Based on recent conversations with local garden center (LGC) owners, I am sensing a selective malaise afoot in the nation, depending on product and demographic.
In terms of product, it’s easy to see where the money is going right now: smart phones and systems. Lisa and I went to the Apple store on Thursday to get a case/cover for her new i6 Plus – $40 for a piece of colored molded plastic, no moving parts, bells or whistles – they probably have less than a couple of dollars into it. (The store was totally jammed and we probably bought the cheapest thing in there that day.)
Yesterday I went to my mobile phone carrier’s store (by appointment or a 40 minute wait) to get help with my too-smart-for-me phone. Again the place was jammed at 9am.
If you take a look at the options that both these companies offer for “essential” spending as a smart phone owner (i.e., 70% of the adult population and probably 90% of your customers), it is pretty impressive. While talking about lowering your monthly fee and giving free minutes or kilobytes, they try to sign you up for all manner of vital extras (an international navigator even though never leave your own county, ad-free Spotify for those songs you never missed until they were on-line, a redundant set of backup data protection and so on and so on).
I read somewhere that the average cell phone bill is now over $250 a month per household and that’s $3000 a year they are not spending in our industry.
Sadly, I have no a-ha moment ideas to share, but we should certainly talk about the ease with which these companies “sell up” from their basic low-price product/service. Every associate is trained accordingly. There is a learning somewhere for LGCs in this process. Those “phone stores” used to be a place to pay your phone bill and buy a new wall mount, and they have become a totally immersive high-tech service facility in the last 15 years.
What has garden retail done in the same time frame?
In terms of demographics, we have 85 million households participating in some form of gardening (yeah!!) but many of them are living paycheck to paycheck. America hasn’t had a raise for years and along comes a “must-have” $250 a month cell phone industry.
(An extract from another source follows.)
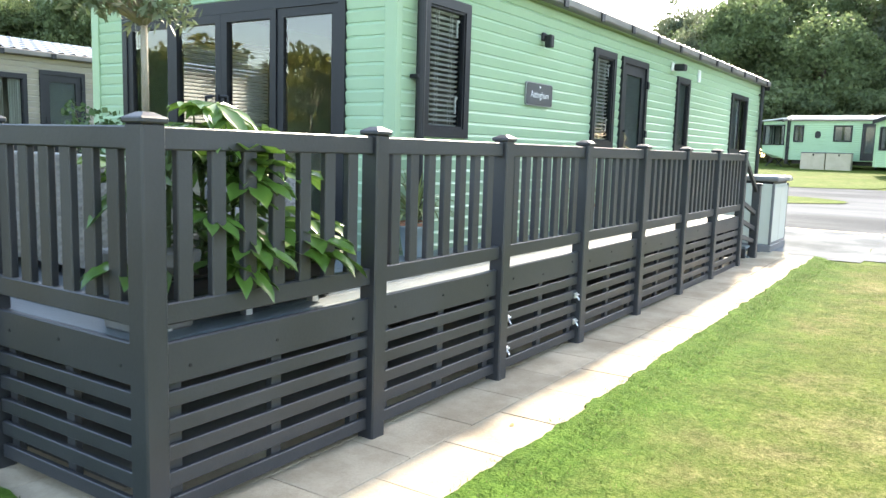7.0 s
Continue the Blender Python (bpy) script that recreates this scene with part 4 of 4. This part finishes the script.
# gas bottle cabinet at the path's end
cab = thing("storage_cabinet", pose(19.17, 2.32, rise(19.6)), "pale grey-green steel storage cabinet with a dark lid under a painted sky sheen", "cabinet")
# the plinth's dark grey includes the shade on its sunless sides
block("plinth", (-0.03, 1.15, -0.03, 0.83, -0.1, 0.13), M_GREYPOT, cab, 0.01)
block("body", (0.0, 1.12, 0.0, 0.80, 0.13, 1.09), M_BIN, cab, 0.012)
block("lid_seal", (0.01, 1.11, 0.01, 0.79, 1.09, 1.13), M_BLACK, cab, 0.004)
block("lid", (-0.05, 1.17, -0.07, 0.84, 1.13, 1.20), M_GREYPOT, cab, 0.015, "dark grey lid")
# white plate paints the sky's reflection onto the dark lid
block("lid_top", (-0.035, 1.155, -0.055, 0.825, 1.20, 1.212), M_WHITE, cab, 0.005, "pale plate standing in for sky reflection on the lid")
for i in range(2):
    block("door", (0.03 + 0.535 * i, 0.555 + 0.535 * i, -0.018, -0.001, 0.17, 1.05), M_BIN, cab, 0.004)
for x in (-0.012, 1.105):
    block("edge_trim", (x, x + 0.024, -0.02, 0.02, 0.13, 1.09), M_GREYPOT, cab, 0.004)
block("bottom_trim", (0.013, 1.104, -0.022, -0.002, 0.13, 0.165), M_GREYPOT, cab, 0.003)
bm = bmesh.new()
box(bm, 0.86, 0.98, -0.085, -0.071, 1.145, 1.18)
rounded(bm, 0.005)
part("lid_catch", bm, M_STEEL, cab, "bright steel catch")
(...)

(There goes our lawn food budget.)
On the other hand, some LGC owners are telling me that fall has been strong on color, decorative and small self-indulgences and Christmas has started strongly. Talking in more detail to a few operators suggests that it is the bigger, more permanent ticket items that have stalled, especially woody stock. Even those with landscape divisions and re-wholesale departments concur, consumers are simply not committing at present to as many big ticket perishables as they used to in a plan or project. Is this because they are influenced by those high energy landscape TV programs full of kitchens, swing sets and pavers? Or have several years of winter damage made householders tree and shrub shy?
I think one of the main reasons we are seeing that malaise is the uncertainty of future paychecks, so they are buying low cost / low risk or fun and immediate gratification. The midterm elections and the political rhetoric swirling around on every media channel certainly aren’t helping with that sense of uncertainty.
The good news is that consumers are not turning their backs on a good looking, value-enhancing, fun outdoor space around their homes – our challenge is to figure out how to maintain a share of that business! Re-inventing Garden Retail remains the name of the game (or at least re-presenting Garden Retail).